§ **What is asked**:
Type out the data exactly as given. Skip any image.
────
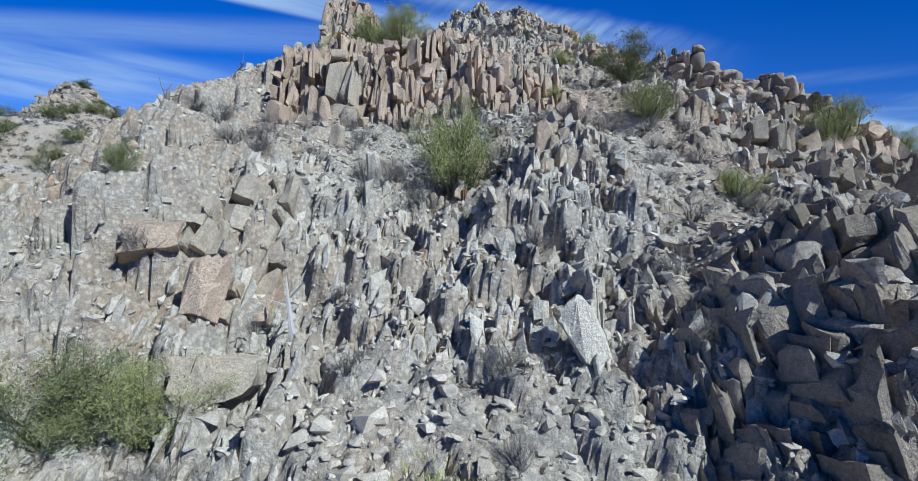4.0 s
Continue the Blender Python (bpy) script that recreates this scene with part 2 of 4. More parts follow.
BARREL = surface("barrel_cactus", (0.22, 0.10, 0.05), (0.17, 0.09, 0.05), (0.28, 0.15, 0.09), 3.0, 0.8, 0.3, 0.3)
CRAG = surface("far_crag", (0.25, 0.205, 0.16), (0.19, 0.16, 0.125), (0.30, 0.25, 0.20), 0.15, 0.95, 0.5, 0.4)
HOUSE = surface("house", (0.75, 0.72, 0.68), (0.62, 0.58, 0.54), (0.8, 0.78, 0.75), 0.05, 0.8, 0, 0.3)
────
§ **Result of the task**:
4.0 s
Continue the Blender Python (bpy) script that recreates this scene with part 2 of 4. More parts follow.
BARREL = surface("barrel_cactus", (0.22, 0.10, 0.05), (0.17, 0.09, 0.05), (0.28, 0.15, 0.09), 3.0, 0.8, 0.3, 0.3)
CRAG = surface("far_crag", (0.25, 0.205, 0.16), (0.19, 0.16, 0.125), (0.30, 0.25, 0.20), 0.15, 0.95, 0.5, 0.4)
HOUSE = surface("house", (0.75, 0.72, 0.68), (0.62, 0.58, 0.54), (0.8, 0.78, 0.75), 0.05, 0.8, 0, 0.3)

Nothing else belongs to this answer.